• _EXERCISE AIM_: Output exactly, and only, the lines from the line containing "carried.location, carried.rotation_quaternion = m.translation, q" through the line containing "# ---- scene", both included.

• _DATA ROWS_:

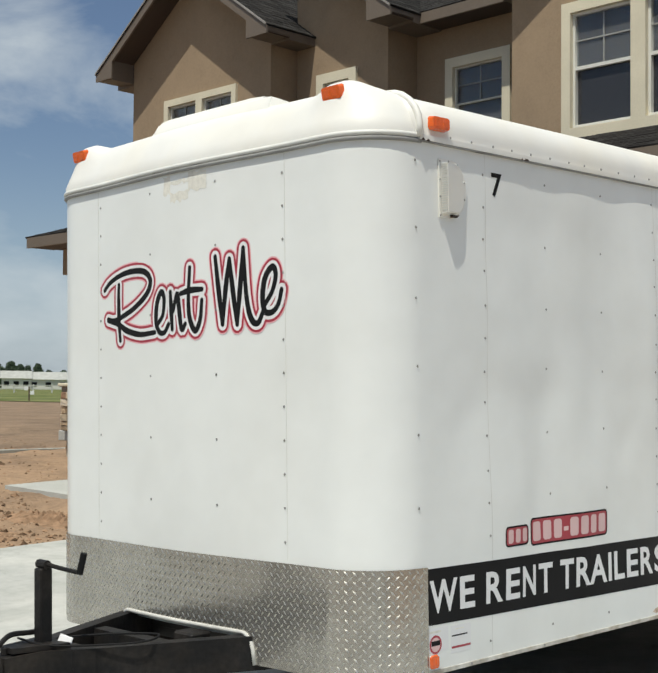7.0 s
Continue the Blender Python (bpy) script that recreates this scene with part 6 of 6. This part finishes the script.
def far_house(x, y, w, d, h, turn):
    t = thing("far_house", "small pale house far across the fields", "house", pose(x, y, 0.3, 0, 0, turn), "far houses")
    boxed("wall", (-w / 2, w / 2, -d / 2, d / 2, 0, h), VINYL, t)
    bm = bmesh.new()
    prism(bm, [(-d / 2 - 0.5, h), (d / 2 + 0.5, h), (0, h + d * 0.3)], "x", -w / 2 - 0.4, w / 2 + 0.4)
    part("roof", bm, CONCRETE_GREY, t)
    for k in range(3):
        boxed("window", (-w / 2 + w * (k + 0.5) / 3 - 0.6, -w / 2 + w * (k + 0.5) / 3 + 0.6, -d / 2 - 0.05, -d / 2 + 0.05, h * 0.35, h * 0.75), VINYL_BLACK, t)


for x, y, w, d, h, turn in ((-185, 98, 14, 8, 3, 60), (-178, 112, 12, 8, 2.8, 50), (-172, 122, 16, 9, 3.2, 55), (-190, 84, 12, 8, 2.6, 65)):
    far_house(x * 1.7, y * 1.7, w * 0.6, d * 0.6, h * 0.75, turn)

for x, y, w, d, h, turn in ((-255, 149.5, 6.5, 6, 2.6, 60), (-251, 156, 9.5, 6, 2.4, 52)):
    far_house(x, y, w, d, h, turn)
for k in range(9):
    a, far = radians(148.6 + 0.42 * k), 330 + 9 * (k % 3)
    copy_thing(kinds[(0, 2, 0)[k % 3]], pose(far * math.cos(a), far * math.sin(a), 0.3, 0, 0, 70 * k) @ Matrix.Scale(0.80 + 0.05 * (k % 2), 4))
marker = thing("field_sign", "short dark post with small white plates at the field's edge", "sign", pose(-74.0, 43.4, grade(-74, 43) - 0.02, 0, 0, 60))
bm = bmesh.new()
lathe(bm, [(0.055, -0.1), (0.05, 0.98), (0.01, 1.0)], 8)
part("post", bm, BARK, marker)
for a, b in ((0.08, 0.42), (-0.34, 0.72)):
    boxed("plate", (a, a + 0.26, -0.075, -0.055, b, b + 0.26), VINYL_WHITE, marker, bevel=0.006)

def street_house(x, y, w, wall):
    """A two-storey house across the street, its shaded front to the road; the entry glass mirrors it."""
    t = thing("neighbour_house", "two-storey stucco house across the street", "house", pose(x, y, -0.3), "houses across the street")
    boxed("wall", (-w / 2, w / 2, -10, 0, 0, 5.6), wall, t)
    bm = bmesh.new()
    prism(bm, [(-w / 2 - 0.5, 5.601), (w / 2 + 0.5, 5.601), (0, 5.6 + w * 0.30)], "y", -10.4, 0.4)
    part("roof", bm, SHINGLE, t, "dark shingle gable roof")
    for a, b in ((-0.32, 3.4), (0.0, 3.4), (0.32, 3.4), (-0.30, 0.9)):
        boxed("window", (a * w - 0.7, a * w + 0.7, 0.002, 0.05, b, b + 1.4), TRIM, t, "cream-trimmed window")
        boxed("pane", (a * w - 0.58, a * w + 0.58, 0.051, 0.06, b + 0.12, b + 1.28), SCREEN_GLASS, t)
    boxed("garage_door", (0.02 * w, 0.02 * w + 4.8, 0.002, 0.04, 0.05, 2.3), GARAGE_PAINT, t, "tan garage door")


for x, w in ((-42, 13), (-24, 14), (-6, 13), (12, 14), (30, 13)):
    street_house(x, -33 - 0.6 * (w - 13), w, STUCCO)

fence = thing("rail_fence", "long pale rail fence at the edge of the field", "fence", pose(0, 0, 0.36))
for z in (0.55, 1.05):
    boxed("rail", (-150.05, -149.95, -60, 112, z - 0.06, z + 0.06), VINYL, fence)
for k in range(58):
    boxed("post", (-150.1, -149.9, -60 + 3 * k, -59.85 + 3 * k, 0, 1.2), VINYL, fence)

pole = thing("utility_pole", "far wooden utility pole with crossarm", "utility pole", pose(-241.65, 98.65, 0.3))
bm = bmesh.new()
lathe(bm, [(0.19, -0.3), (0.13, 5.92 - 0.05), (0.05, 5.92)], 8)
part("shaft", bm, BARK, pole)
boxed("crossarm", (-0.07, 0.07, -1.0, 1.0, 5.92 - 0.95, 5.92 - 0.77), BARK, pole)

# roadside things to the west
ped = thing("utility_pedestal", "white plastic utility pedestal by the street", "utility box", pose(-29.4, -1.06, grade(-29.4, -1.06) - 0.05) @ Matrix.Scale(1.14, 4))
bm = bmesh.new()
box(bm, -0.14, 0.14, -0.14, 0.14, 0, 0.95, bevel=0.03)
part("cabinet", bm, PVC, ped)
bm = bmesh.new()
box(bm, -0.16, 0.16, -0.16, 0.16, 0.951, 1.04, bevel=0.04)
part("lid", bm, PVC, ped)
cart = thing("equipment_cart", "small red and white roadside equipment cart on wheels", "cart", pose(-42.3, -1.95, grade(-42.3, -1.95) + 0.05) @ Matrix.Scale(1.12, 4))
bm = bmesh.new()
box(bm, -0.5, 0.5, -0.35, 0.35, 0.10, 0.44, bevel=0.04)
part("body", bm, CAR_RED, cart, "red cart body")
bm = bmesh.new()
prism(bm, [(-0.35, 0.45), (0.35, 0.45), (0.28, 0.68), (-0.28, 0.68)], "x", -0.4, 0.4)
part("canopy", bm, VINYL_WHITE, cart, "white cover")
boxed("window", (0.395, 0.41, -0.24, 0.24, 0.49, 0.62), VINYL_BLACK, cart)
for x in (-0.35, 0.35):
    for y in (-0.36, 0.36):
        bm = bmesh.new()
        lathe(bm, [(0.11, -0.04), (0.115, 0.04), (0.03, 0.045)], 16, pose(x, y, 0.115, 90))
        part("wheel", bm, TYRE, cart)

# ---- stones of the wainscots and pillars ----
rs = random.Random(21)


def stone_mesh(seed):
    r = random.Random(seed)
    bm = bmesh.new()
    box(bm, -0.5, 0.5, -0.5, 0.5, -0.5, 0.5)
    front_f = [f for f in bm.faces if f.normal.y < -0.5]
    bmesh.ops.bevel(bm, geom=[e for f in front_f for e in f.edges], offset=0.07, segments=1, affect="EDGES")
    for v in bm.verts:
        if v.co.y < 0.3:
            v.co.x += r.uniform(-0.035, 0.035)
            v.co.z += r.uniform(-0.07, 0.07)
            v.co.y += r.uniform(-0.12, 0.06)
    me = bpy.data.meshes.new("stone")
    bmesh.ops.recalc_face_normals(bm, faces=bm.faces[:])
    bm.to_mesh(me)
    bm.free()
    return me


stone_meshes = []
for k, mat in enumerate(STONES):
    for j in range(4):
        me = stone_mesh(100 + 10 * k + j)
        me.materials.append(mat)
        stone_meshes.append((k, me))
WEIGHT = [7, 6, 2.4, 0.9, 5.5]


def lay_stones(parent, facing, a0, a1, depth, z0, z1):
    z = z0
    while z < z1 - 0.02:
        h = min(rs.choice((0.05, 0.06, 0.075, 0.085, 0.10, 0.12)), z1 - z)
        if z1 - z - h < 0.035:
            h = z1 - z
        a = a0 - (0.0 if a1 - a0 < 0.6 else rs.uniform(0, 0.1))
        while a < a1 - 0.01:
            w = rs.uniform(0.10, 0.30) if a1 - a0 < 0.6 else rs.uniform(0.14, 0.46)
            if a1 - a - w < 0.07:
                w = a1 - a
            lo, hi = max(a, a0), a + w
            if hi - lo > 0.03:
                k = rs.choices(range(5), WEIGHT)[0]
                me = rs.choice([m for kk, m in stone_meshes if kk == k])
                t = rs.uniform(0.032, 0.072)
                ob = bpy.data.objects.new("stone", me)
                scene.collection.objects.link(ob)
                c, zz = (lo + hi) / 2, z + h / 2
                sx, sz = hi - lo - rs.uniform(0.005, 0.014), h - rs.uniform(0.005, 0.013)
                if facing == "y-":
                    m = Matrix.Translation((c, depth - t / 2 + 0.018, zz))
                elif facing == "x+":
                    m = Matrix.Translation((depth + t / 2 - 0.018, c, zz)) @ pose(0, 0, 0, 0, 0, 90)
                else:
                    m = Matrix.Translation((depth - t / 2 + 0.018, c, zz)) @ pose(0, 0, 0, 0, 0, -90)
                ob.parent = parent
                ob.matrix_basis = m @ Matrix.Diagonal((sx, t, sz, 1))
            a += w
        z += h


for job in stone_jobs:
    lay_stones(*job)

* * *

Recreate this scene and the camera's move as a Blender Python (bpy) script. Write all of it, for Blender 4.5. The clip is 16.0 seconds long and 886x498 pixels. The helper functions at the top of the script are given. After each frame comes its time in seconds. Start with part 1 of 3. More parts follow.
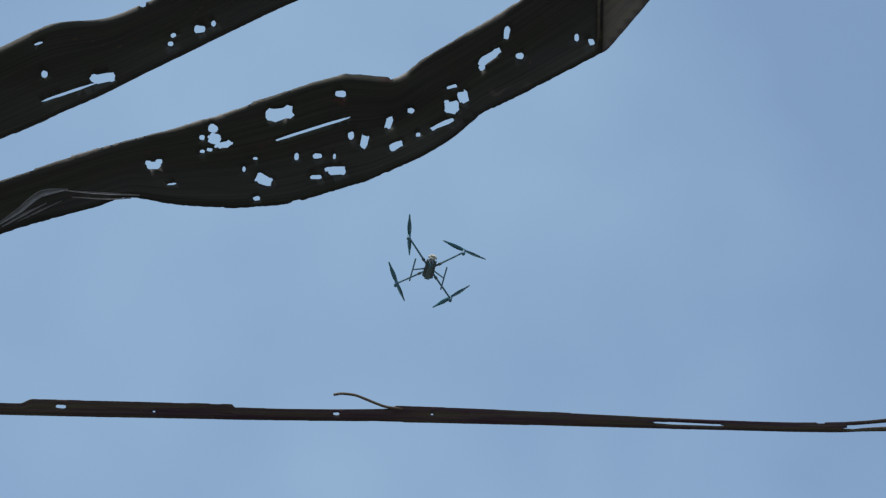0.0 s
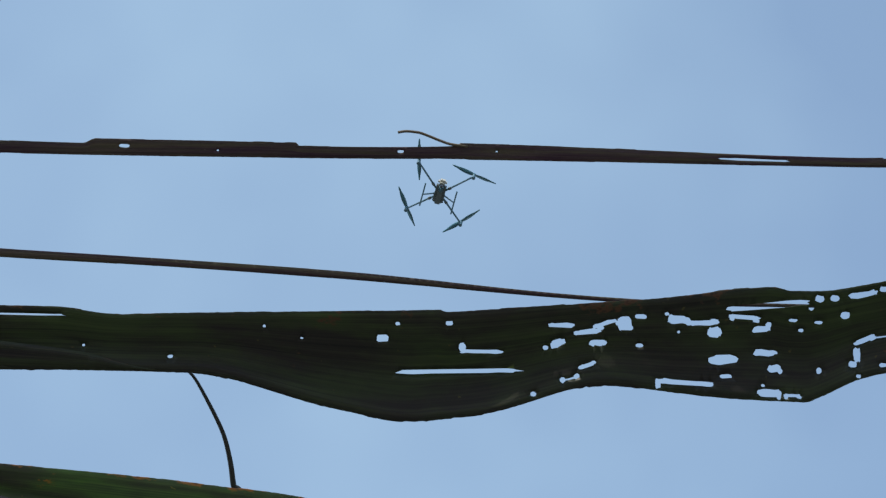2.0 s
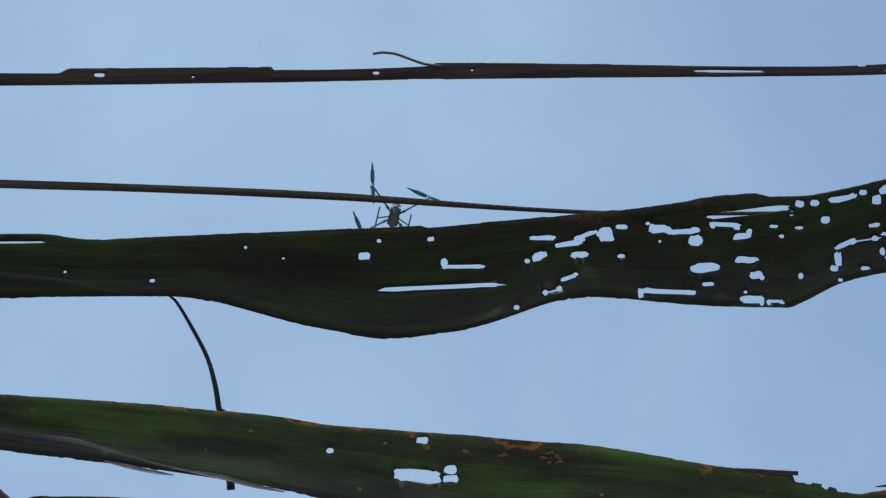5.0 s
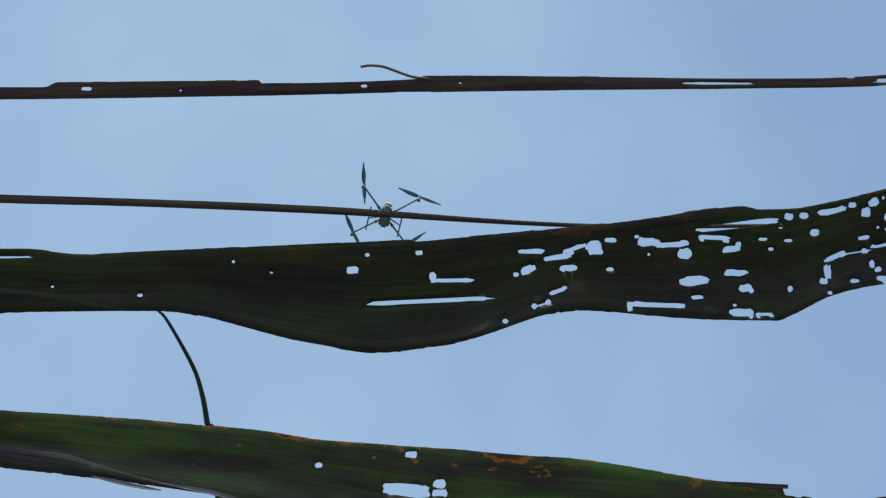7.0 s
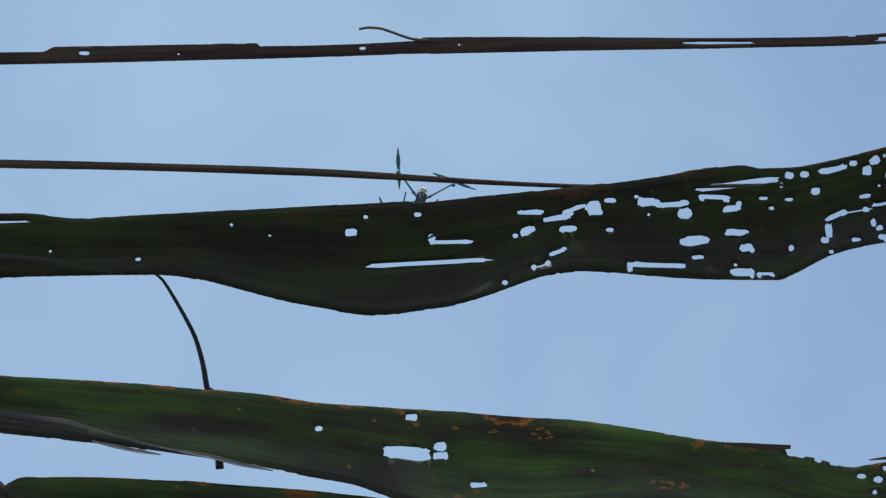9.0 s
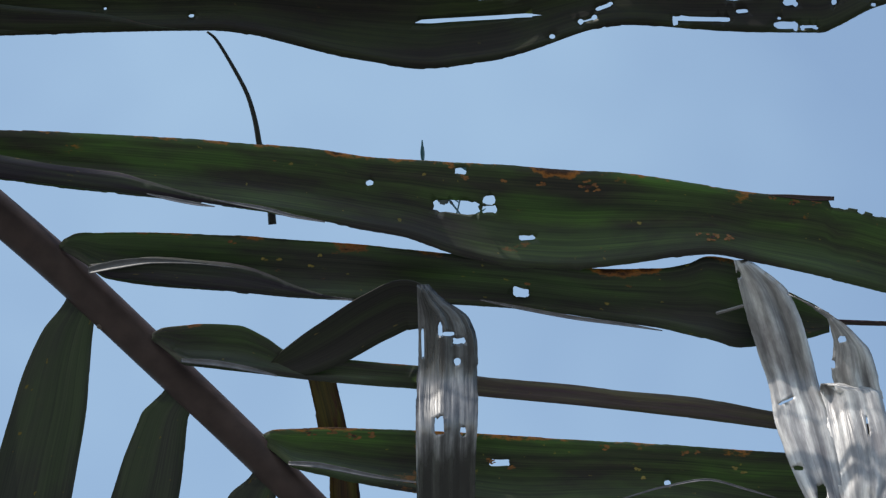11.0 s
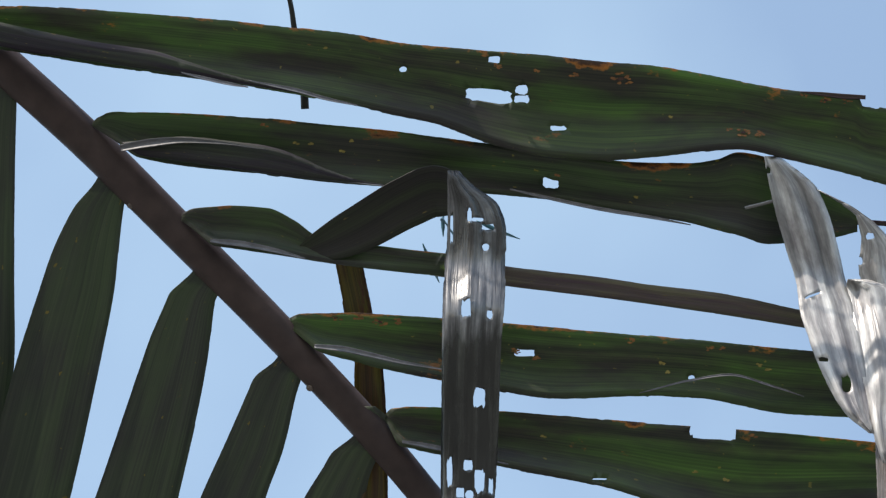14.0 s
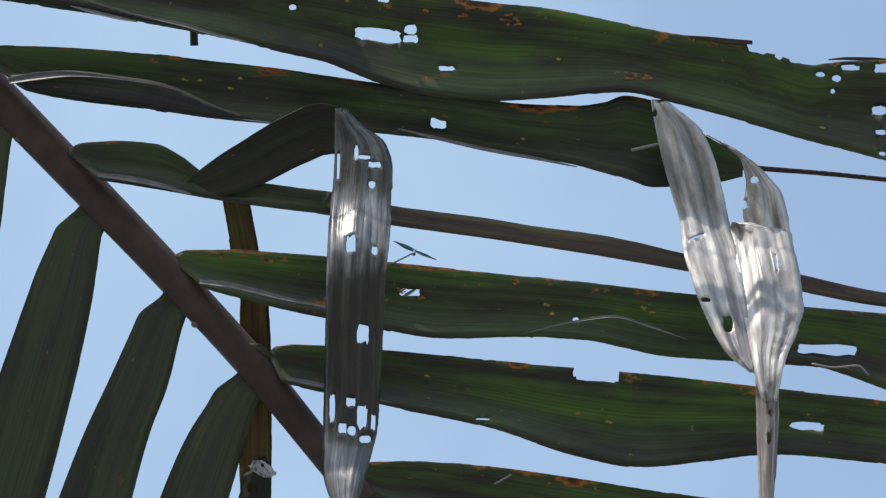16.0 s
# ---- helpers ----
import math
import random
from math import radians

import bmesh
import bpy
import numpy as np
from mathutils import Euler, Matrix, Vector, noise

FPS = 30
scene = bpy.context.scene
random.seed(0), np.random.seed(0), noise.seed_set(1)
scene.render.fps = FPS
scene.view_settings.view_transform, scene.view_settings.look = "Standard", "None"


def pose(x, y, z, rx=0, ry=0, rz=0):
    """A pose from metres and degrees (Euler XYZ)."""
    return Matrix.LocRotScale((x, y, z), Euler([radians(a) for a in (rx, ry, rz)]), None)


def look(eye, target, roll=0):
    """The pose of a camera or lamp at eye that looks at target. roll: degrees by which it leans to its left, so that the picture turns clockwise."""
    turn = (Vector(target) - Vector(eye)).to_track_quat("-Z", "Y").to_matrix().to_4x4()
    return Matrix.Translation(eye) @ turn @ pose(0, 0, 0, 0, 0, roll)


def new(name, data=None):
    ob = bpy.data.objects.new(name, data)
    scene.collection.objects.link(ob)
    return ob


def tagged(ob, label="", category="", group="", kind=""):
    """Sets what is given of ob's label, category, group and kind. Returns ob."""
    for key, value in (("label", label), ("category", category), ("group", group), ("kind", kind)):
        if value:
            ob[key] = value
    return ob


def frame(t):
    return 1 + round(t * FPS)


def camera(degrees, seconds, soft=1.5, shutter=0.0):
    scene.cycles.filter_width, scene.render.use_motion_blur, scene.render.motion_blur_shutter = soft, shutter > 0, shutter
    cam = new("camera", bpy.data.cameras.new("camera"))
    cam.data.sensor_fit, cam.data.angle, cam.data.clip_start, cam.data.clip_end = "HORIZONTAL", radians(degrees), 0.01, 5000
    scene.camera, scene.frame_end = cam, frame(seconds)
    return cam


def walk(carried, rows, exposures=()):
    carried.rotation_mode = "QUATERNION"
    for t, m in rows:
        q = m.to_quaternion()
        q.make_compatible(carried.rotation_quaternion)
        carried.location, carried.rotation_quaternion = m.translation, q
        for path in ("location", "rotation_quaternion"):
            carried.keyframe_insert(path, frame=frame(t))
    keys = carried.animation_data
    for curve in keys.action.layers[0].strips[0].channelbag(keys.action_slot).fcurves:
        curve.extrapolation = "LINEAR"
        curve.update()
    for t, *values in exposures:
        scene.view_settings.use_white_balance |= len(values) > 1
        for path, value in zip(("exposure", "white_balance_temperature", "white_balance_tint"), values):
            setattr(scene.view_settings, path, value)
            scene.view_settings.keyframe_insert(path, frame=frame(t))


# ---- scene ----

• _ANSWER TO THE EXERCISE_:
        carried.location, carried.rotation_quaternion = m.translation, q
        for path in ("location", "rotation_quaternion"):
            carried.keyframe_insert(path, frame=frame(t))
    keys = carried.animation_data
    for curve in keys.action.layers[0].strips[0].channelbag(keys.action_slot).fcurves:
        curve.extrapolation = "LINEAR"
        curve.update()
    for t, *values in exposures:
        scene.view_settings.use_white_balance |= len(values) > 1
        for path, value in zip(("exposure", "white_balance_temperature", "white_balance_tint"), values):
            setattr(scene.view_settings, path, value)
            scene.view_settings.keyframe_insert(path, frame=frame(t))


# ---- scene ----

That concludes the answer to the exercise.